Pictures stay out of the copy; set down each line of the listing below exactly.
+++ Data excerpt
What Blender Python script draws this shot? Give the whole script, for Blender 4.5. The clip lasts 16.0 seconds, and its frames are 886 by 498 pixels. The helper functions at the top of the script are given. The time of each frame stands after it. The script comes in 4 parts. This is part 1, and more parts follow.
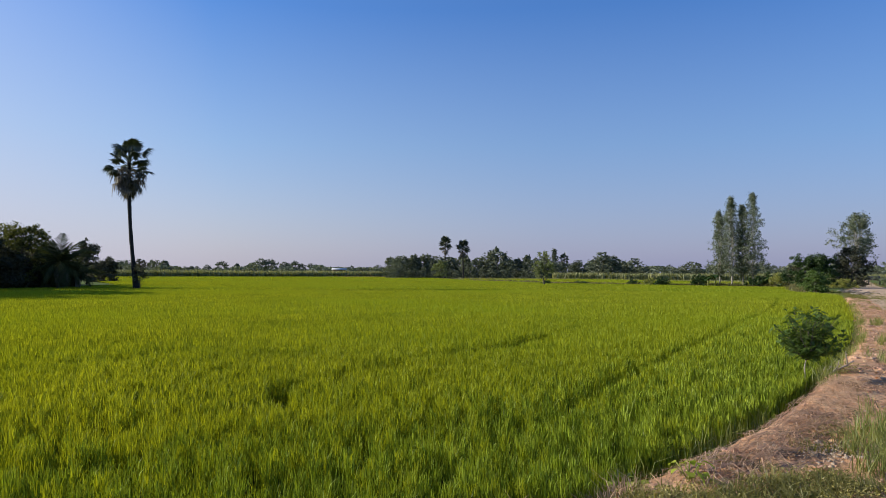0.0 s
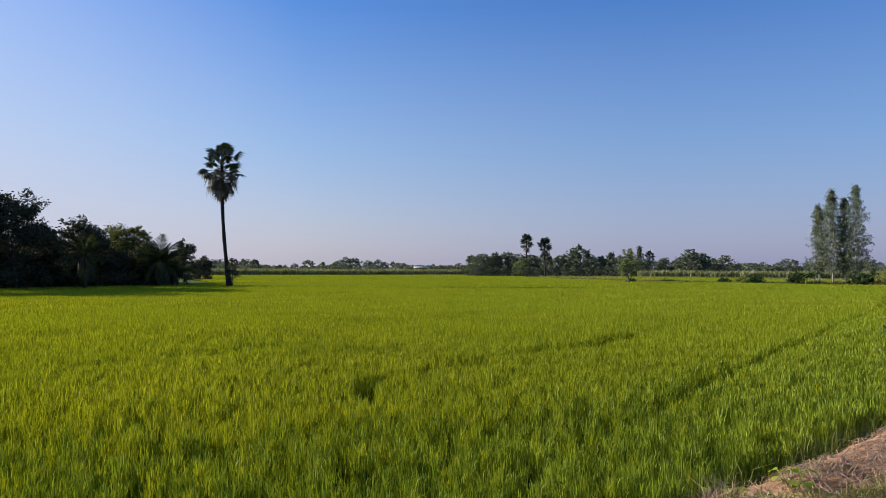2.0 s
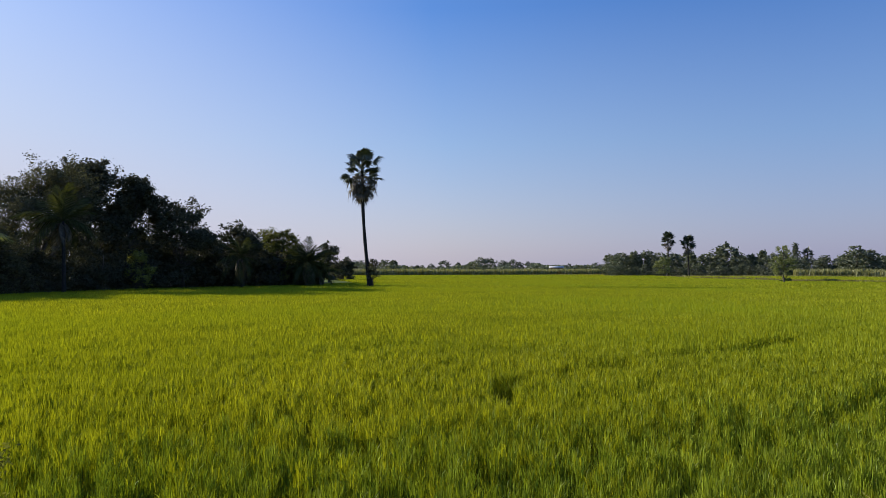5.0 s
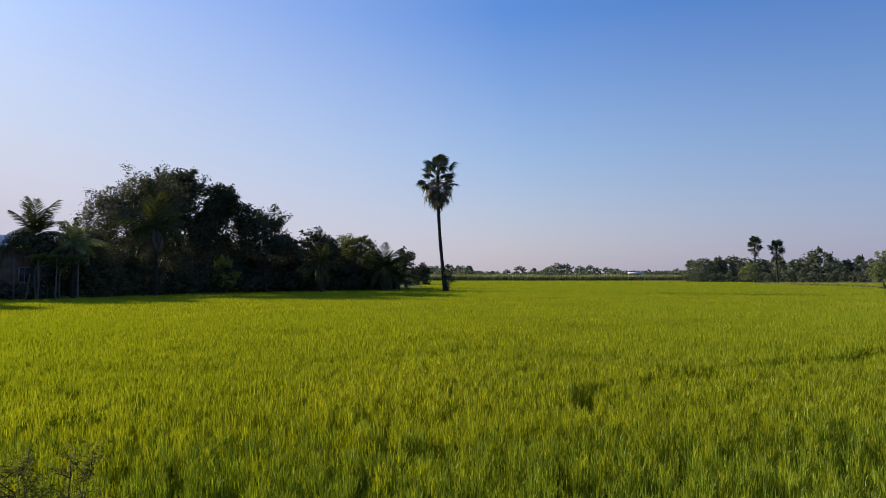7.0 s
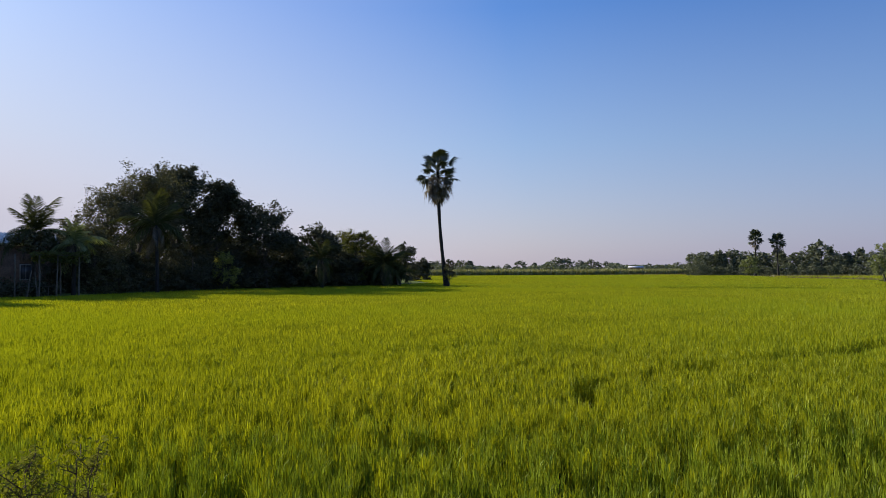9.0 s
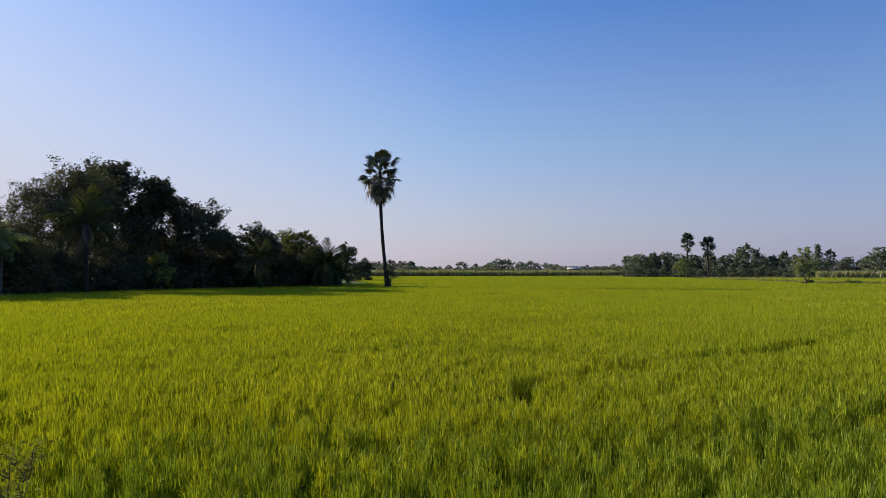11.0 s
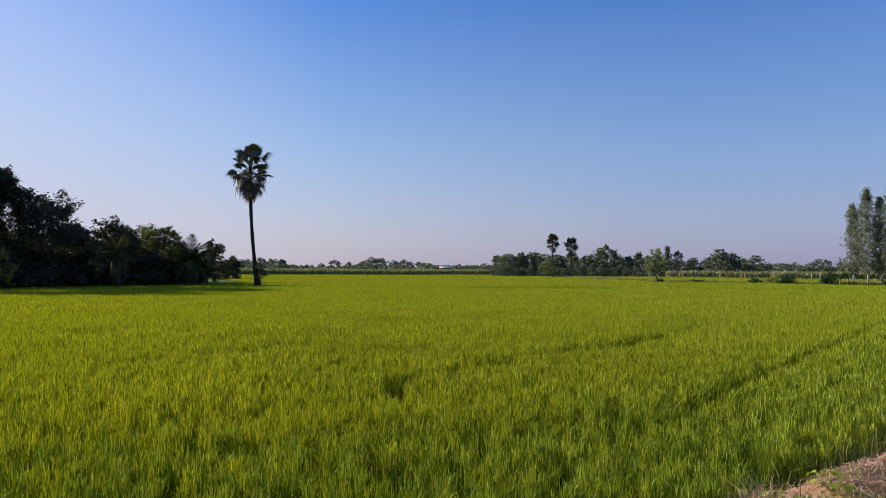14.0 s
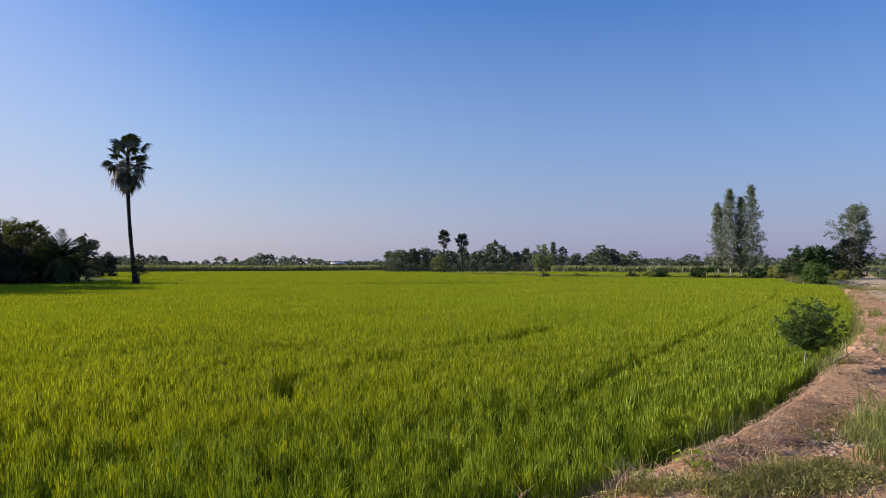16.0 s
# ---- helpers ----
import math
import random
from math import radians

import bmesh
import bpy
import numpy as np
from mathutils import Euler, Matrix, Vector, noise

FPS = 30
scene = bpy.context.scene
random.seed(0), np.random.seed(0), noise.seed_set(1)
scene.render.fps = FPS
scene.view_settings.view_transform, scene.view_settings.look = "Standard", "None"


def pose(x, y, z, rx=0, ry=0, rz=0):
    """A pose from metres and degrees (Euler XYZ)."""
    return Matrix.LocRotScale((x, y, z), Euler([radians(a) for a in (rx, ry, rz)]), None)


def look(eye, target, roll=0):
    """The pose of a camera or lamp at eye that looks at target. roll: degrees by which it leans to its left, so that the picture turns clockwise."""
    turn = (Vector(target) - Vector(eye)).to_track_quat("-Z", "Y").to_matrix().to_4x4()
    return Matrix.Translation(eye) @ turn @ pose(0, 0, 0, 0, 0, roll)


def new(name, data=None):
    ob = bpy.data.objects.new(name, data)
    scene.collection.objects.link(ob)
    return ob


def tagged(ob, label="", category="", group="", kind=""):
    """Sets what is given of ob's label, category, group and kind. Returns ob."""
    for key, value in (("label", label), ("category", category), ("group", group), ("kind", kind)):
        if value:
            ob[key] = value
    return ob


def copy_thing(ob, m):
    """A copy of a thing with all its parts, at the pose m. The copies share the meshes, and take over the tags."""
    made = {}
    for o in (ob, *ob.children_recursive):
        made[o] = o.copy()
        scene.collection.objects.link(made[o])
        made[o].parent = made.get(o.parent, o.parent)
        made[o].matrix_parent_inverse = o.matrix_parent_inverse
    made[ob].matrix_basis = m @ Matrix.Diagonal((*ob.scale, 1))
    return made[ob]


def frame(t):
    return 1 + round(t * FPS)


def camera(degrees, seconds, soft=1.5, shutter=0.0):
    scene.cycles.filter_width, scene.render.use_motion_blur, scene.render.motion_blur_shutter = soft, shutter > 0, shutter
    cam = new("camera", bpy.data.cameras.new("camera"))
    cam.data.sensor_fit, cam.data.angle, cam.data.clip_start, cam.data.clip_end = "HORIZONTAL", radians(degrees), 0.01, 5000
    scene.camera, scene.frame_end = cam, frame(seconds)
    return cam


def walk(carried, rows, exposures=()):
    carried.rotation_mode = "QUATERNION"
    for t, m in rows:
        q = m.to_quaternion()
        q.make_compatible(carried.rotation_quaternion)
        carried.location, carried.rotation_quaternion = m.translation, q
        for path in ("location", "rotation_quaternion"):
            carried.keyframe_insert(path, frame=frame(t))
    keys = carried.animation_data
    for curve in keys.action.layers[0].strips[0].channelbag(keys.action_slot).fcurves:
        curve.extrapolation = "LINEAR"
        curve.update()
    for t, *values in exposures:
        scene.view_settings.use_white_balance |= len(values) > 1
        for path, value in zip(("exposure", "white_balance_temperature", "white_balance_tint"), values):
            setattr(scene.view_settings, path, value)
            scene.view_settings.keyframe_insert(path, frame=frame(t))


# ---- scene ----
++++++
* **Worked solution**:
What Blender Python script draws this shot? Give the whole script, for Blender 4.5. The clip lasts 16.0 seconds, and its frames are 886 by 498 pixels. The helper functions at the top of the script are given. The time of each frame stands after it. The script comes in 4 parts. This is part 1, and more parts follow.
0.0 s
2.0 s
5.0 s
7.0 s
9.0 s
11.0 s
14.0 s
16.0 s
# ---- helpers ----
import math
import random
from math import radians

import bmesh
import bpy
import numpy as np
from mathutils import Euler, Matrix, Vector, noise

FPS = 30
scene = bpy.context.scene
random.seed(0), np.random.seed(0), noise.seed_set(1)
scene.render.fps = FPS
scene.view_settings.view_transform, scene.view_settings.look = "Standard", "None"


def pose(x, y, z, rx=0, ry=0, rz=0):
    """A pose from metres and degrees (Euler XYZ)."""
    return Matrix.LocRotScale((x, y, z), Euler([radians(a) for a in (rx, ry, rz)]), None)


def look(eye, target, roll=0):
    """The pose of a camera or lamp at eye that looks at target. roll: degrees by which it leans to its left, so that the picture turns clockwise."""
    turn = (Vector(target) - Vector(eye)).to_track_quat("-Z", "Y").to_matrix().to_4x4()
    return Matrix.Translation(eye) @ turn @ pose(0, 0, 0, 0, 0, roll)


def new(name, data=None):
    ob = bpy.data.objects.new(name, data)
    scene.collection.objects.link(ob)
    return ob


def tagged(ob, label="", category="", group="", kind=""):
    """Sets what is given of ob's label, category, group and kind. Returns ob."""
    for key, value in (("label", label), ("category", category), ("group", group), ("kind", kind)):
        if value:
            ob[key] = value
    return ob


def copy_thing(ob, m):
    """A copy of a thing with all its parts, at the pose m. The copies share the meshes, and take over the tags."""
    made = {}
    for o in (ob, *ob.children_recursive):
        made[o] = o.copy()
        scene.collection.objects.link(made[o])
        made[o].parent = made.get(o.parent, o.parent)
        made[o].matrix_parent_inverse = o.matrix_parent_inverse
    made[ob].matrix_basis = m @ Matrix.Diagonal((*ob.scale, 1))
    return made[ob]


def frame(t):
    return 1 + round(t * FPS)


def camera(degrees, seconds, soft=1.5, shutter=0.0):
    scene.cycles.filter_width, scene.render.use_motion_blur, scene.render.motion_blur_shutter = soft, shutter > 0, shutter
    cam = new("camera", bpy.data.cameras.new("camera"))
    cam.data.sensor_fit, cam.data.angle, cam.data.clip_start, cam.data.clip_end = "HORIZONTAL", radians(degrees), 0.01, 5000
    scene.camera, scene.frame_end = cam, frame(seconds)
    return cam


def walk(carried, rows, exposures=()):
    carried.rotation_mode = "QUATERNION"
    for t, m in rows:
        q = m.to_quaternion()
        q.make_compatible(carried.rotation_quaternion)
        carried.location, carried.rotation_quaternion = m.translation, q
        for path in ("location", "rotation_quaternion"):
            carried.keyframe_insert(path, frame=frame(t))
    keys = carried.animation_data
    for curve in keys.action.layers[0].strips[0].channelbag(keys.action_slot).fcurves:
        curve.extrapolation = "LINEAR"
        curve.update()
    for t, *values in exposures:
        scene.view_settings.use_white_balance |= len(values) > 1
        for path, value in zip(("exposure", "white_balance_temperature", "white_balance_tint"), values):
            setattr(scene.view_settings, path, value)
            scene.view_settings.keyframe_insert(path, frame=frame(t))


# ---- scene ----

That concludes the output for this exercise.